En face, on a un Fakhfakh qui a fait montre de sa face cachée d’une bête politique qui sait galvaniser ses troupes dans un pays profondément polarisé, où l’heure n’est pas au consensus mais à l’affrontement n’ayant comme instrument qu’un rapport de force sous sa forme la plus crue.

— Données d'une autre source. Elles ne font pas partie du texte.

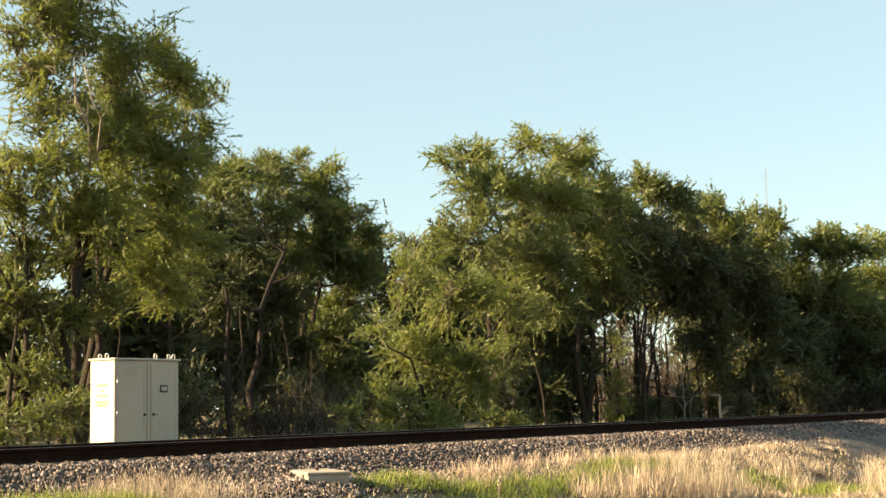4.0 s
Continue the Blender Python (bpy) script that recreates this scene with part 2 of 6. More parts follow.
def rod(bm, pts, r, sides=6, closed_ends=True):
    """A round bar through points."""
    pts = [Vector(p) for p in pts]
    rings = []
    for i, p in enumerate(pts):
        d = (pts[min(i + 1, len(pts) - 1)] - pts[max(i - 1, 0)]).normalized()
        q = d.to_track_quat("Z", "Y")
        rr = r[i] if isinstance(r, (list, tuple)) else r
        rings.append([bm.verts.new(p + q @ Vector((rr * math.cos(a), rr * math.sin(a), 0))) for a in (2 * math.pi * k / sides for k in range(sides))])
    for a, b in zip(rings, rings[1:]):
        for k in range(sides):
            f = bm.faces.new((a[k], a[(k + 1) % sides], b[(k + 1) % sides], b[k]))
            f.smooth = True
    if closed_ends:
        bm.faces.new(rings[0][::-1])
        bm.faces.new(rings[-1])
    return bm


def rods(*paths, r=0.02, sides=6):
    bm = bmesh.new()
    for p in paths:
        rod(bm, p, r, sides)
    return bm


def drum(bm, centre, axis, r, length, sides=20, r2=None):
    """A cylinder about a centre, along an axis."""
    q = Vector(axis).to_track_quat("Z", "Y").to_matrix().to_4x4()
    res = bmesh.ops.create_cone(bm, cap_ends=True, segments=sides, radius1=r, radius2=r if r2 is None else r2, depth=length, matrix=Matrix.Translation(centre) @ q)
    for f in {f for v in res["verts"] for f in v.link_faces}:
        if len(f.verts) == 4:
            f.smooth = True
    return bm


def prism(bm, outline, axis, a, b):
    """A solid: an outline of (u, v) drawn out along x ('x': u=y, v=z) or y ('y': u=x, v=z) from a to b."""
    def at(w, u, v):
        return (w, u, v) if axis == "x" else (u, w, v) if axis == "y" else (u, v, w)
    lo = [bm.verts.new(at(a, u, v)) for u, v in outline]
    hi = [bm.verts.new(at(b, u, v)) for u, v in outline]
    n = len(outline)
    fs = [bm.faces.new(lo), bm.faces.new(hi[::-1])]
    for i in range(n):
        fs.append(bm.faces.new((lo[i], hi[i], hi[(i + 1) % n], lo[(i + 1) % n])))
    bmesh.ops.recalc_face_normals(bm, faces=fs)
    return bm


def tubes_np(paths, radii, sides=5):
    """Many tapered limbs as arrays."""
    vs, fs, n = [], [], 0
    ang = np.arange(sides) * 2 * np.pi / sides
    for p, r in zip(paths, radii):
        p, r = np.asarray(p, float), np.asarray(r, float)
        d = np.gradient(p, axis=0)
        d /= np.linalg.norm(d, axis=1)[:, None] + 1e-9
        ref = np.where(np.abs(d[:, 2:3]) > 0.9, [[1.0, 0, 0]], [[0, 0, 1.0]])
        u = np.cross(d, ref)
        u /= np.linalg.norm(u, axis=1)[:, None] + 1e-9
        v = np.cross(d, u)
        ring = p[:, None] + r[:, None, None] * (np.cos(ang)[None, :, None] * u[:, None] + np.sin(ang)[None, :, None] * v[:, None])
        k = len(p)
        vs.append(ring.reshape(-1, 3))
        i, j = np.meshgrid(np.arange(k - 1), np.arange(sides), indexing="ij")
        a, b = n + i * sides + j, n + i * sides + (j + 1) % sides
        fs.append(np.stack([a, b, b + sides, a + sides], -1).reshape(-1, 4))
        n += k * sides
    return np.concatenate(vs), np.concatenate(fs)


# ---- ground and track ----
def smooth(a, b, x):
    f = np.clip((x - a) / (b - a), 0, 1)
    return f * f * (3 - 2 * f)


def ground_z(x, y):
    """Height of the ground beside and under the track."""
    x, y = np.asarray(x, float), np.asarray(y, float)
    low = (-1.42 + 0.8 * smooth(-5.6, -3.2, y)) + 0.05 * smooth(30, 40, x)
    near = -0.24 + (low + 0.24) * smooth(0, 1, (-1.5 - y) / 1.5)
    far = -0.24 - 0.40 * smooth(0, 1, (y - 1.75) / 1.5)
    z = np.where(y < 0, near, far)
    rough = np.clip((np.abs(y) - 2.6) / 1.5, 0, 1) * np.exp(-np.abs(x) / 200)
    return z + rough * (0.05 * np.sin(0.9 * x + 1.3 * np.sin(0.7 * y)) + 0.035 * np.sin(2.3 * y + 0.8 * np.cos(1.7 * x)))


def sheet(name, xs, ys, lift, material, keep=None):
    gx, gy = np.meshgrid(xs, ys, indexing="ij")
    v = np.stack([gx, gy, ground_z(gx, gy) + lift], -1).reshape(-1, 3)
    i, j = np.meshgrid(np.arange(len(xs) - 1), np.arange(len(ys) - 1), indexing="ij")
    a = i * len(ys) + j
    f = np.stack([a, a + len(ys), a + len(ys) + 1, a + 1], -1).reshape(-1, 4)
    if keep is not None:
        mid = v[f].mean(1)
        f = f[keep(mid[:, 0], mid[:, 1])]
    return new(name, mesh_np(name, v, f, [material], smooth=True))


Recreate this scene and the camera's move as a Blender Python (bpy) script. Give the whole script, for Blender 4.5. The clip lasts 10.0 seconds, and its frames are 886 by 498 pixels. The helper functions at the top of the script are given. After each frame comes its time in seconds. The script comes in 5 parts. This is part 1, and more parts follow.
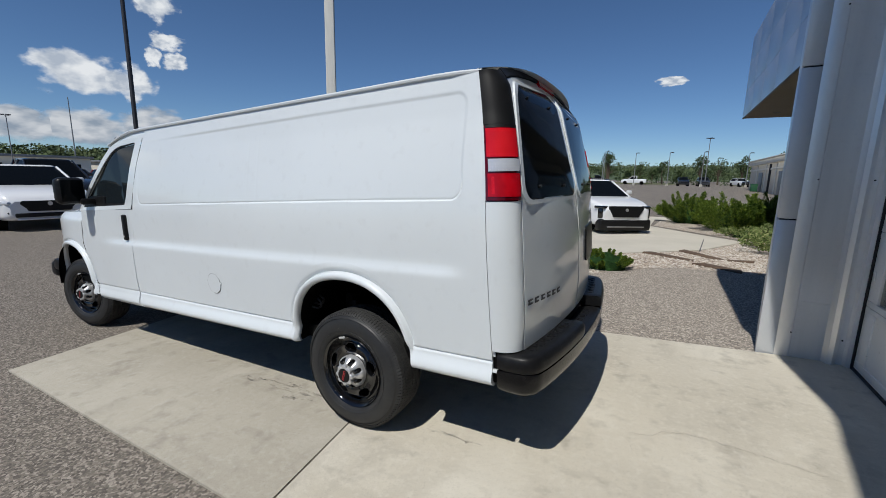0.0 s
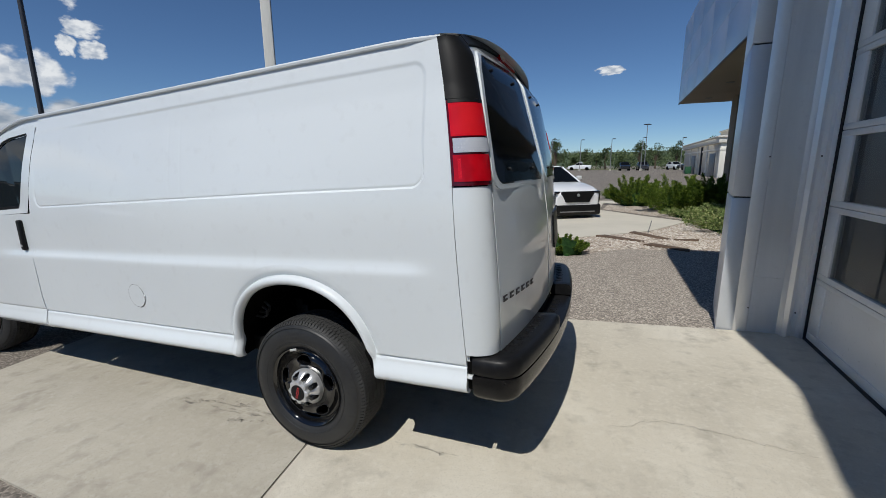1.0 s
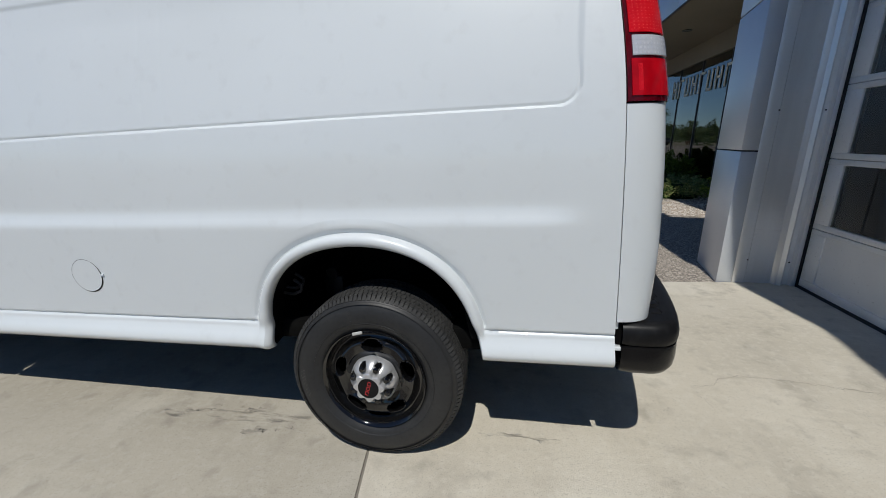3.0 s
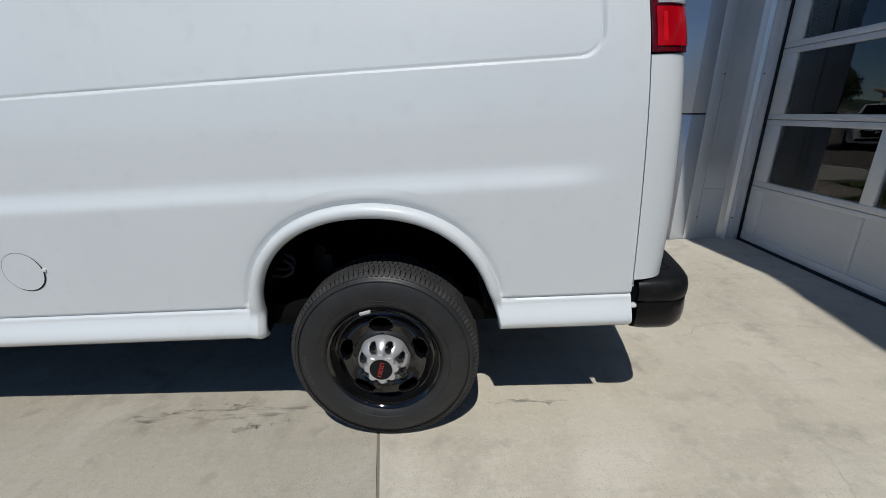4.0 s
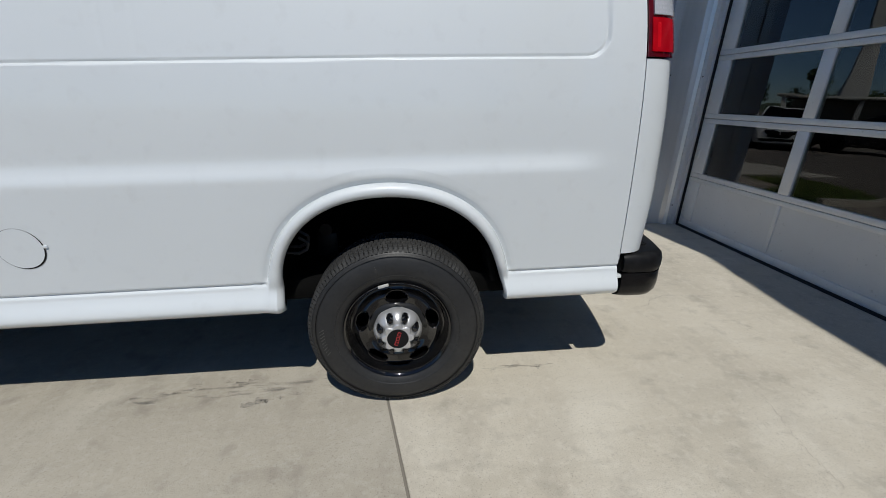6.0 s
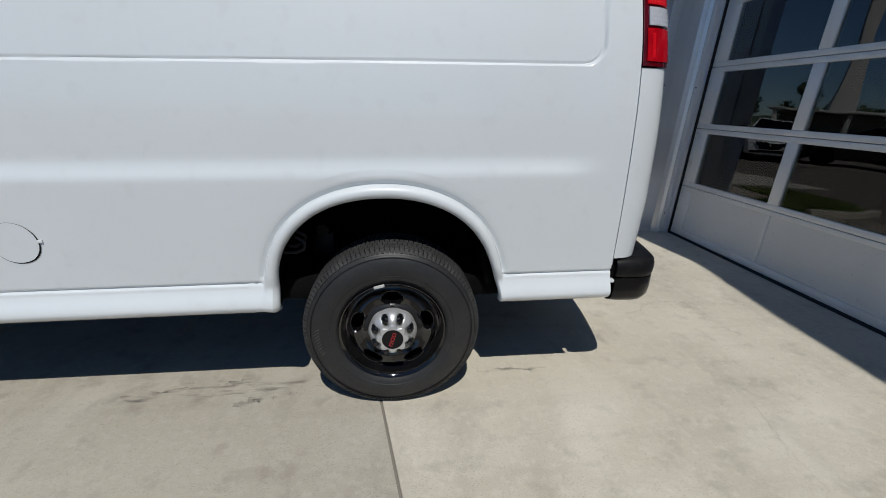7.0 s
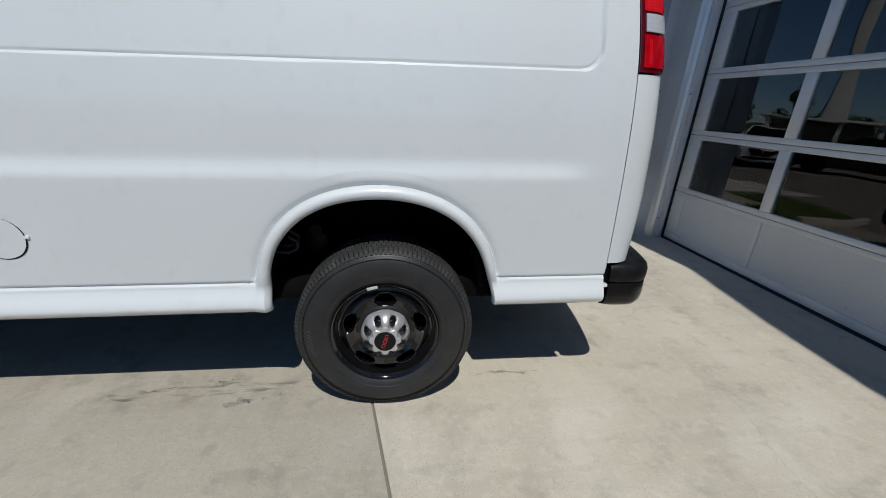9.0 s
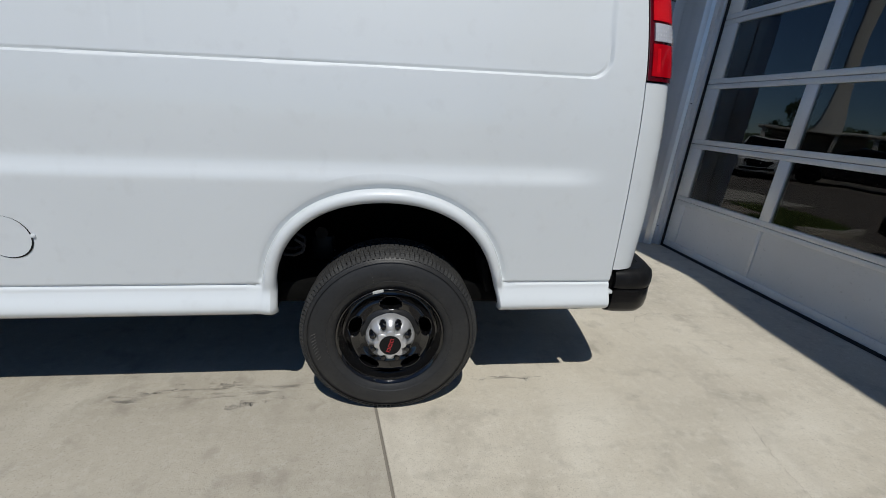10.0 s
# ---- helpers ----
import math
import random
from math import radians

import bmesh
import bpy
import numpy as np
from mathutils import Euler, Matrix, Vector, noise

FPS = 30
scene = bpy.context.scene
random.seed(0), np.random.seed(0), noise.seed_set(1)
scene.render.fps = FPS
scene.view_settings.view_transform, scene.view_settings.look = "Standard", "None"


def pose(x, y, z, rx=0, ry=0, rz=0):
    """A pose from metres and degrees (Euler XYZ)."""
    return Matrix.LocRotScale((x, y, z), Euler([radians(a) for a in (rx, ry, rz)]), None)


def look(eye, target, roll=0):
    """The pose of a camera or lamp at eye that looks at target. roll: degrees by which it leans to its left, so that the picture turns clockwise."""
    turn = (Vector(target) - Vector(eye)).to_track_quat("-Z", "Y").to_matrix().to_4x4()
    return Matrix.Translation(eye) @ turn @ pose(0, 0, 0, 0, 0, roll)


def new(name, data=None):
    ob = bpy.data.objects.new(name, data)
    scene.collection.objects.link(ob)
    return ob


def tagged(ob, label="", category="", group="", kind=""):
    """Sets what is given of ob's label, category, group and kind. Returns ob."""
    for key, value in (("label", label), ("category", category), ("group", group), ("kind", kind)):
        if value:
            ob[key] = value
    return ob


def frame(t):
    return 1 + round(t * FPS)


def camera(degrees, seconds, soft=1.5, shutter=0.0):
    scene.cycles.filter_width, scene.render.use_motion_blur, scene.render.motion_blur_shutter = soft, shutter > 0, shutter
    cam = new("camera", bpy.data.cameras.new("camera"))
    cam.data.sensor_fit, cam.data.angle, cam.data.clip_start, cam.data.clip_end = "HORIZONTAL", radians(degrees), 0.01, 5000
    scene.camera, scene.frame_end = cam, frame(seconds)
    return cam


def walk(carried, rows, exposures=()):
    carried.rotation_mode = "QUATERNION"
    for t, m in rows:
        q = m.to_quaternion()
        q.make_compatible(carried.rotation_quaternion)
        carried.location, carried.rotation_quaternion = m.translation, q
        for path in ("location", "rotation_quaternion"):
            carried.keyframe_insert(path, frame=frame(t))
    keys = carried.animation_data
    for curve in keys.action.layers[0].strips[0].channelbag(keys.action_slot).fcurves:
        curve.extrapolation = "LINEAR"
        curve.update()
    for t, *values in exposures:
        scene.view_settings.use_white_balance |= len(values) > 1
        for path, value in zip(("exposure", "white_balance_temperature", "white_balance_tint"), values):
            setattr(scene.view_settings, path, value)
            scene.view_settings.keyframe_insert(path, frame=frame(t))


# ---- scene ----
# The van and its apron stand in a frame that leans with the drainage slope; LEAN turns it upright.
SLOPE = 2.1
LEAN = pose(0, 0, 0, 0, -SLOPE, 0)
cam = camera(94.5, 10.0, 0.72)
PATH = [
    (0, (1.685, -1.817, 1.534), (0.718, -0.096, 1.214), -0.7),
    (0.5, (1.624, -1.731, 1.512), (0.747, 0.035, 1.178), -1.6),
    (1, (1.536, -1.616, 1.507), (0.767, 0.193, 1.139), -2.4),
    (1.5, (1.417, -1.596, 1.465), (0.762, 0.247, 1.051), -2.9),
    (2, (1.123, -1.619, 1.4), (0.581, 0.249, 0.935), -2.9),
    (2.5, (0.825, -1.502, 1.338), (0.349, 0.381, 0.861), -2.7),
    (2.7, (0.723, -1.455, 1.339), (0.28, 0.435, 0.856), -2.2),
    (3.8, (0.36, -1.458, 1.326), (0.233, 0.44, 0.709), -1.8),
    (4, (0.318, -1.405, 1.302), (0.232, 0.49, 0.67), -2.5),
    (4.5, (0.201, -1.306, 1.292), (0.198, 0.581, 0.628), -3.3),
    (5, (0.145, -1.377, 1.299), (0.222, 0.499, 0.608), -2.6),
    (5.5, (0.061, -1.498, 1.313), (0.206, 0.369, 0.612), -1.1),
    (7, (0.028, -1.554, 1.307), (0.245, 0.317, 0.633), 1.5),
    (7.5, (0.021, -1.559, 1.314), (0.239, 0.313, 0.645), 1.8),
    (8, (0.013, -1.562, 1.313), (0.239, 0.31, 0.645), 2.1),
    (8.5, (0.026, -1.555, 1.312), (0.26, 0.316, 0.644), 2.4),
    (9, (0.029, -1.546, 1.312), (0.274, 0.323, 0.641), 2.7),
    (9.5, (-0.001, -1.548, 1.316), (0.261, 0.321, 0.655), 3.1),
    (10, (-0.01, -1.544, 1.307), (0.249, 0.331, 0.661), 3.6),
]
walk(cam, [(t, LEAN @ look(eye, target, roll)) for t, eye, target, roll in PATH], [(0.0, -0.0), (1.5, -0.06), (2.7, -0.14), (4.0, -0.20), (10.0, -0.18)])

# ---- light ----
SUN = Vector((-0.047, -0.655, 1.0)).normalized()      # towards the sun
world = bpy.data.worlds.new("sky")
scene.world = world
world.use_nodes = True
wn = world.node_tree.nodes
sky = wn.new("ShaderNodeTexSky")
sky.sky_type, sky.sun_disc = "NISHITA", False
sky.sun_elevation = math.asin(SUN.z)
sky.sun_rotation = math.atan2(SUN.x, SUN.y)
sky.altitude, sky.air_density, sky.dust_density, sky.ozone_density = 2200, 1.0, 0.0, 4.0
wn["Background"].inputs["Strength"].default_value = 0.074
tone = wn.new("ShaderNodeHueSaturation")
tone.inputs["Hue"].default_value = 0.500
tone.inputs["Saturation"].default_value = 1.04
tint = wn.new("ShaderNodeMix")
tint.data_type, tint.blend_type = "RGBA", "MULTIPLY"
tint.inputs[0].default_value = 1.0
tint.inputs[7].default_value = (0.84, 0.965, 1.07, 1)
world.node_tree.links.new(sky.outputs[0], tone.inputs["Color"])
world.node_tree.links.new(tone.outputs[0], tint.inputs[6])
world.node_tree.links.new(tint.outputs[2], wn["Background"].inputs[0])
sun = new("sun", bpy.data.lights.new("sun", "SUN"))
sun.data.energy, sun.data.angle, sun.data.color = 3.78, radians(0.53), (0.968, 0.95, 0.90)
sun.matrix_world = look(SUN * 50, (0, 0, 0))

# ---- materials ----
def material(name, colour, rough=0.5, metal=0.0, spec=0.5, coat=0.0, coat_rough=0.03, alpha=1.0, trans=0.0, ior=1.45):
    m = bpy.data.materials.new(name)
    m.use_nodes = True
    b = m.node_tree.nodes["Principled BSDF"]
    b.inputs["Base Color"].default_value = (*colour, 1)
    b.inputs["Roughness"].default_value = rough
    b.inputs["Metallic"].default_value = metal
    b.inputs["Specular IOR Level"].default_value = spec
    b.inputs["Coat Weight"].default_value = coat
    b.inputs["Coat Roughness"].default_value = coat_rough
    b.inputs["Transmission Weight"].default_value = trans
    b.inputs["IOR"].default_value = ior
    b.inputs["Alpha"].default_value = alpha
    return m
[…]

Certes, Fakhfakh adore porter un coup de barre à ses adversaires sans pour autant parvenir à les assommer. Mais comme il y a entre lui et ses adversaires deux visions qui s’affrontent et que rien ne permet de les départager, il trouve refuge dans l’esprit et le mode de penser du président de la République qui constitue pour lui une des clés d’une victoire face à un adversaire dont les erreurs politiques grossières rebutent plus d’un. A cet égard, les tensions sociales ont donné à Fakhfakh l’occasion d’exprimer le pire de lui-même, la brutalité de son approche économique libérale. Mais malgré le déchaînement de la presse généraliste locale contre Fakhfakh, ce dernier continue à faire de bons scores dans les sondages qui ne font que voiler un triomphalisme qu’il est facile d’opposer à la sombre réalité d’un pays déchiré.

Cependant, sans le claironner sur tous les toits, les Tunisiens se retrouvent de nouveau spectateurs impuissants d’un combat politico-politicien dont le résultat influera directement sur leur destin.